- Church: Episcopal Church
- Diocese: Southern Virginia
- In office: 1971–1978
- Predecessor: George P. Gunn
- Successor: Charles Vaché
- Previous posts: Suffragan Bishop of Southern Virginia (1958-1964) Coadjutor Bishop of Southern Virginia (1964-1971)

Orders
- Ordination: April 1939 by James M. Maxon
- Consecration: September 16, 1958 by Henry Knox Sherrill

Personal details
- Born: March 10, 1913 Nashville, Tennessee, United States
- Died: November 19, 1997 (aged 84) Tallahassee, Florida, United States
- Buried: Bruton Parish Church
- Denomination: Anglican
- Parents: Charles Solon Rose & Amy Payne
- Spouse: Frances Lewis Luce (m.1947)
- Children: 1
- Alma mater: Sewanee: The University of the South

= David Rose (bishop) =

American bishop

David Shepherd Rose (March 10, 1913 – November 19, 1997) was an American prelate who served as the sixth Bishop of Southern Virginia between 1971 and 1978.

==Early life and education==
Rose was born on March 10, 1913, in Nashville, Tennessee, the son of Charles Solon Rose and Amy Payne. He could trace his ancestry to Rev. Robert Rose who emigrated from Scotland to the Virginia colony in 1725 and established churches in what became southwestern Virginia, as well as John Sevier (Tennessee's first governor) and James Robertson (one of the founders of Nashville).
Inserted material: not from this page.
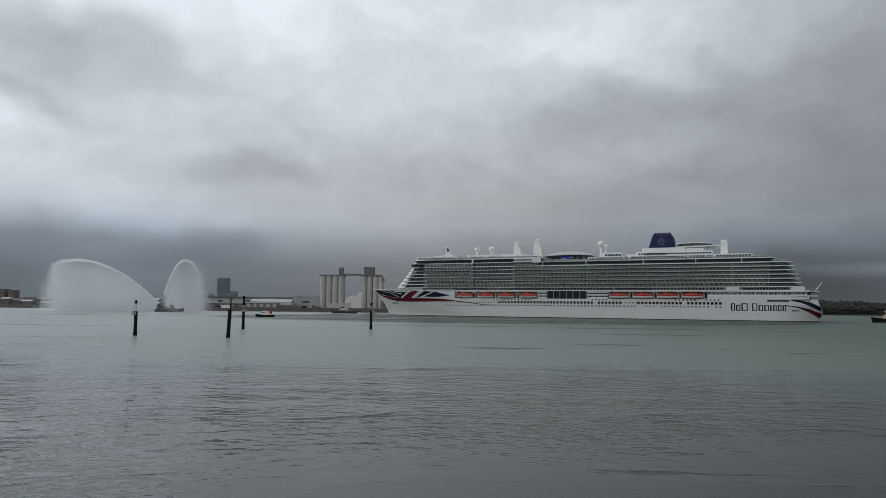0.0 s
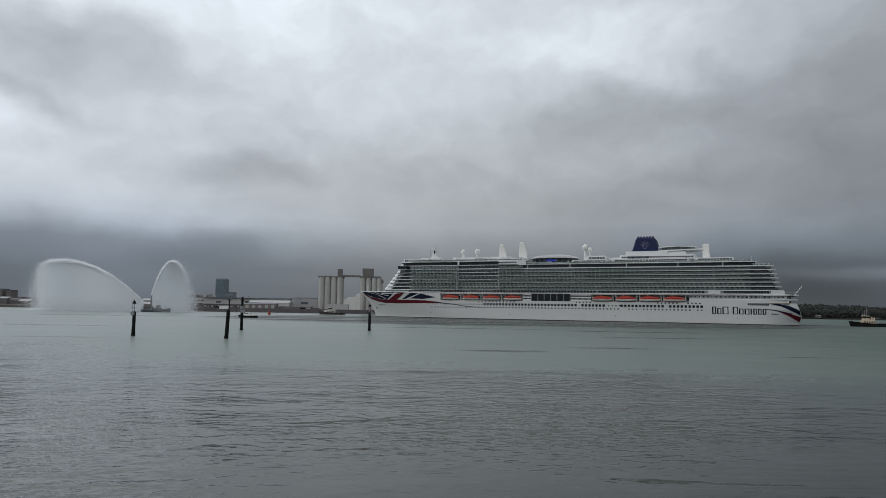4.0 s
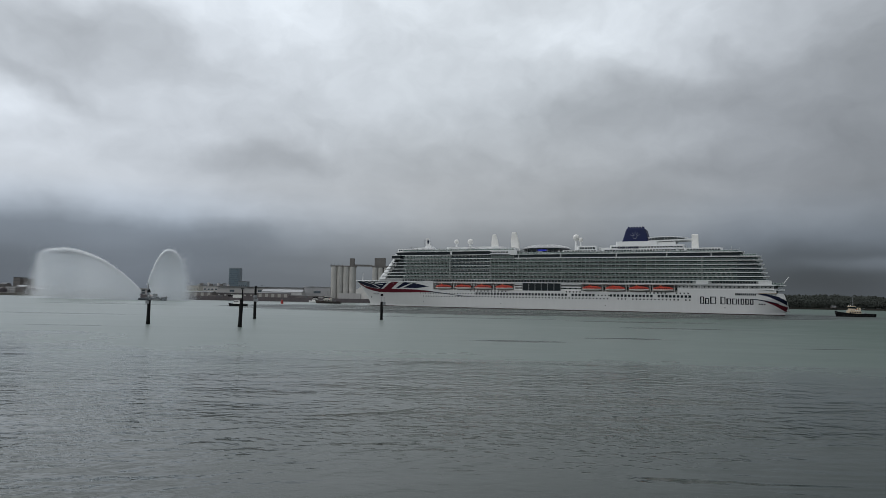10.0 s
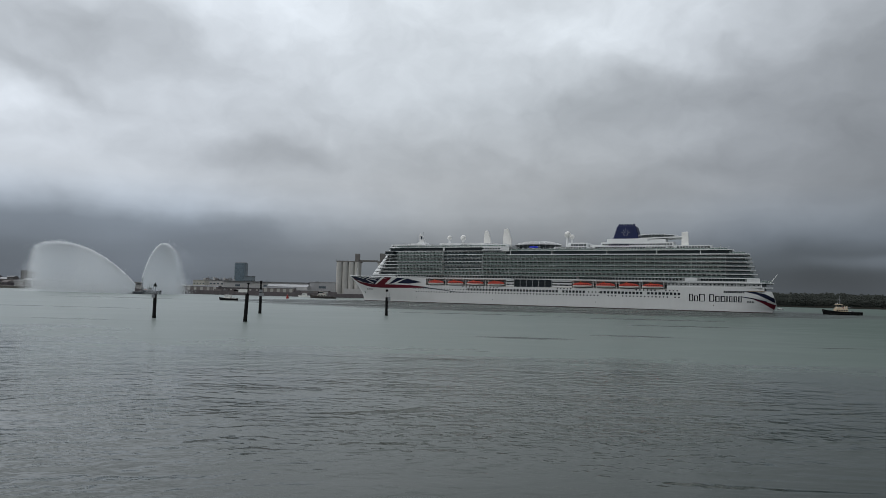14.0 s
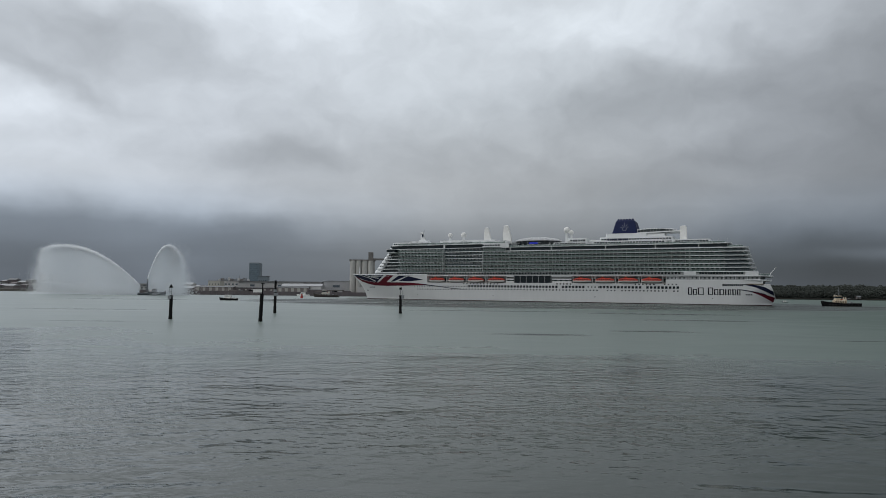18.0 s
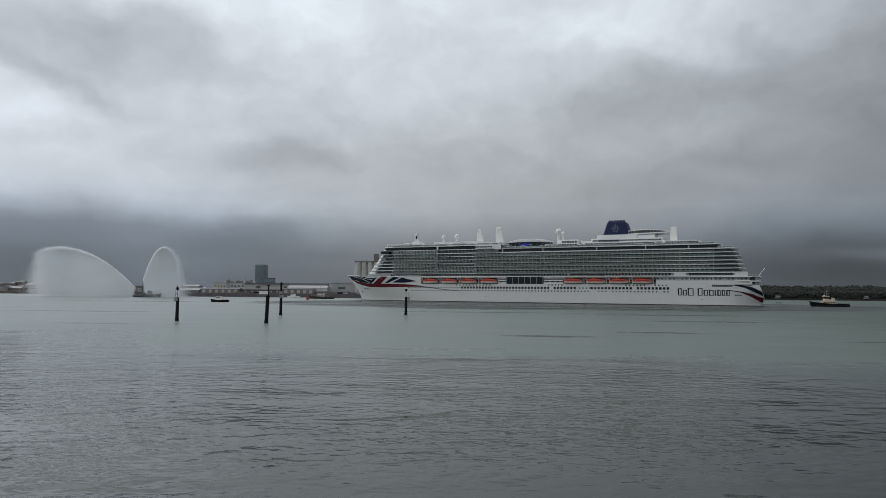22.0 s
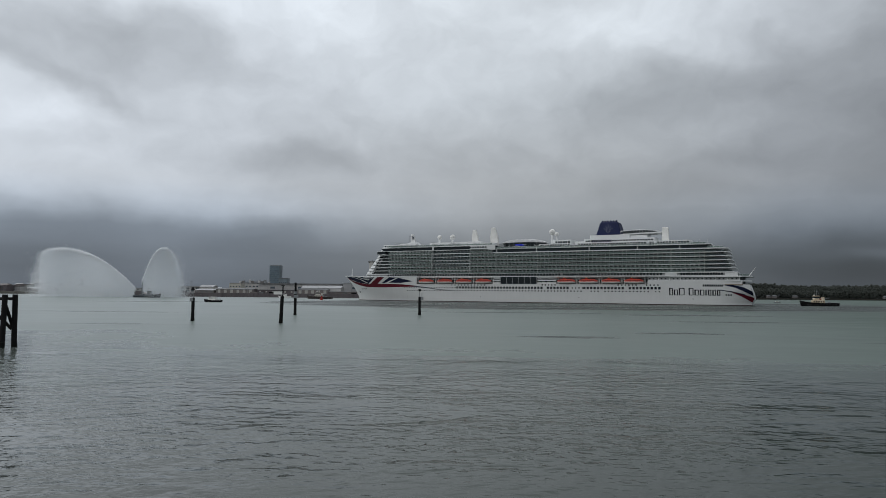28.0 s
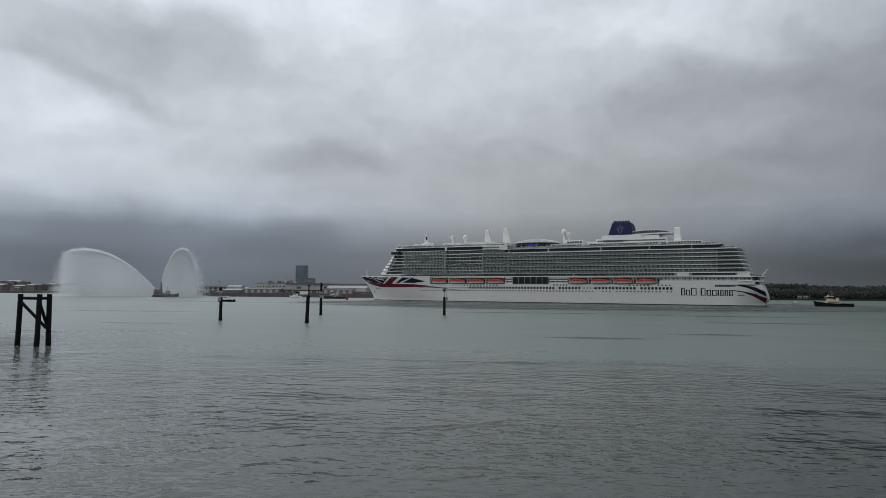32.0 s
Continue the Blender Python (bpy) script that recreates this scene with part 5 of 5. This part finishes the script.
def jets():
    rng = np.random.default_rng(5)

    def arc(start, apex, end, x):
        """Height of the jet's path at x: a throw up to the apex, then a flat ragged end."""
        rise = apex[1] - (apex[1] - start[1]) * ((x - apex[0]) / (start[0] - apex[0])) ** 2
        drop = apex[1] - (apex[1] - end[1]) * ((x - apex[0]) / (end[0] - apex[0])) ** 2
        return np.where((x - apex[0]) * (end[0] - apex[0]) > 0, drop, rise)

    made = []
    for start, apex, end, fall, fade, cnt, mist in (((-12.5, 9.7), (-101.0, 50.2), (-120.0, 46.6), 7.0, 0.6, 100000, 920000), ((-5.0, 16.5), (8.6, 51.0), (20.0, 41.0), 15.0, 0.35, 42000, 480000)):
        way = np.sign(end[0])
        # the jet itself: narrow at the nozzle, wider and ragged downstream
        u = rng.random(cnt) ** 0.95
        x = start[0] + (end[0] - start[0]) * u
        z = arc(start, apex, end, x)
        wide = 0.3 + 1.5 * u ** 1.3
        thin = rng.random(cnt) > 0.97 * np.clip((u - fade) / (1 - fade), 0, 1)
        burst = 0.7 * np.sin(u * 43) * u ** 2 + 0.5 * np.sin(u * 97 + 1) * u ** 3
        p = np.stack([x + rng.normal(size=cnt) * wide * 0.7, 16.0 * np.clip(u * 1.6, 0, 1) + rng.normal(size=cnt) * wide, z + burst - np.abs(rng.normal(size=cnt)) * wide * 1.2 + rng.normal(size=cnt) * wide * 0.35], 1)[thin]
        made.append(drops("water_jet", FIRE, p, 0.08 + 0.08 * rng.random(len(p)), M_SPRAY, "white arching water jet"))
        # falling spray under the arc, in two layers
        for layer in range(2):
            m = mist // 2
            u = rng.random(m) ** 0.72
            x = start[0] + (end[0] - start[0]) * u
            z0 = arc(start, apex, end, x)
            f = rng.random(m) ** 1.25
            loose = np.clip((u - 0.75) / 0.25, 0, 1) ** 2
            px = x + way * fall * f * (0.1 + u ** 4 * 0.6) + rng.normal(size=m) * (0.5 + 3.0 * f * u + 2.2 * loose)
            pz = z0 * (1 - f) - np.abs(rng.normal(size=m)) * 5.0 * loose + rng.normal(size=m) * 1.3 * u
            py = 16.0 * np.clip(u * 1.6, 0, 1) + rng.normal(size=m) * (0.5 + 9.0 * f * np.clip(u * 2.5, 0, 1))
            # fine mist that the wind carries off
            stray = rng.random(m) < 0.06
            px = px + stray * way * np.abs(rng.normal(size=m)) * 9.0
            pz = pz + stray * rng.normal(size=m) * 2.5
            keep = (pz > 0.05) & (rng.random(m) > 0.45 * np.clip((u - 0.8) / 0.2, 0, 1))
            p = np.stack([px, py, pz], 1)[keep]
            made.append(drops("falling_spray", FIRE, p, (0.085 + 0.07 * rng.random(len(p))) * np.where(stray[keep], 0.55, 1.0), M_MIST, "veil of falling water drops"))
    return made


SPRAY = jets()


# ---- what moves ----
def motions():
    walk(SHIP, [
        (0, pose(253.78, 443.69, 0, 0, 0, 155.934)), (4, pose(243.81, 448.12, 0, 0, 0, 156.168)), (8, pose(233.85, 452.49, 0, 0, 0, 156.401)),
        (12, pose(223.92, 456.81, 0, 0, 0, 156.635)), (16, pose(214.01, 461.07, 0, 0, 0, 156.868)), (20, pose(204.11, 465.27, 0, 0, 0, 157.102)),
        (24, pose(194.24, 469.42, 0, 0, 0, 157.335)), (28, pose(184.38, 473.51, 0, 0, 0, 157.569)), (32, pose(174.54, 477.55, 0, 0, 0, 157.802))])

    def steady(ob, a, b, turn, bob=0.06):
        rows = []
        for i in range(9):
            s = i / 8
            rows.append((32 * s, pose(a[0] + (b[0] - a[0]) * s, a[1] + (b[1] - a[1]) * s, TIDE + bob * math.sin(i * 2.1 + a[0]), bob * 4 * math.sin(i * 1.7), 0, turn)))
        walk(ob, rows)
    steady(FIRE, (-266.5, 648), (-361, 652), 4, 0.0)
    steady(TUG, (294, 434), (220, 487.6), 172)
    steady(MIDTUG, (-98, 665), (-184.5, 665), 178)
    steady(LAUNCH, (-111, 416), (-190, 420), 177)
    steady(YACHT, (-110, 745), (-254, 747), 179)
    steady(DINGHY, (355, 650), (264, 661), 176)
    # the veils sway a little as the drops fall
    for k, ob in enumerate(SPRAY):
        sway = 0.12 if ob.name.startswith("water_jet") else 0.7
        walk(ob, [(t, pose(sway * math.sin(t * 1.3 + k), sway * math.cos(t * 0.9 + 2 * k), 0.0)) for t in range(0, 33, 2)])
    # ripples drift with the wind and tide
    walk(WATER, [(0, pose(0, 0, TIDE)), (32, pose(2.5, -8, TIDE))])


motions()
Rose attended Hume-Fogg High School before traveling to Sewanee for college. He graduated from Sewanee: The University of the South with a Bachelor of Arts in 1936. In 1938 he also graduated from the School of Theology of the same university with a Bachelor of Divinity. He married Frances Lewis Luce on January 6, 1947, and together had one son. In 1958 he spent some months studying at St Augustine's College, Canterbury. He was awarded a Doctor of Divinity from the Virginia Theological Seminary on October 13, 1959.

==Ordained ministry==
Rose was ordained deacon on April 10, 1938, by Bishop James M. Maxon of Tennessee, in Christ Church, Nashville, Tennessee. He then became assistant at the Cathedral of St Mary in Memphis, Tennessee, where he remained until his ordination to the priesthood in April 1939 by Bishop Maxon. Between 1939 and 1943 he served as associate rector of Christ Church in Pensacola, Florida and priest-in-charge of St John's Church in Warrington, Florida, St Mary's Church in Milton, Florida and St Andrews-by-the-Sea in Destin, Florida. During WWII he served as an army chaplain. In 1946 he became assistant to the Bishop of Florida, while in 1948 he became rector of the Church of the Good Shepherd in Corpus Christi, Texas.

==Bishop==
On May 7, 1958, Rose was elected Suffragan Bishop of Southern Virginia during a diocesan convention. He was consecrated bishop on September 16, 1958, by Presiding Bishop Henry Knox Sherrill. He was then elected Coadjutor Bishop of Southern Virginia in 1964 and then succeeded as diocesan bishop in 1971. During his time as bishop, he was co-founder of the Church of the Holy Apostles in Virginia Beach, together with Bishop Walter Francis Sullivan of Richmond, where Catholics and Episcopalians worship together. Plans were first conceived in 1974 and the church opened in 1977. He retired in 1978 and died on November 19, 1997, in Tallahassee, Florida.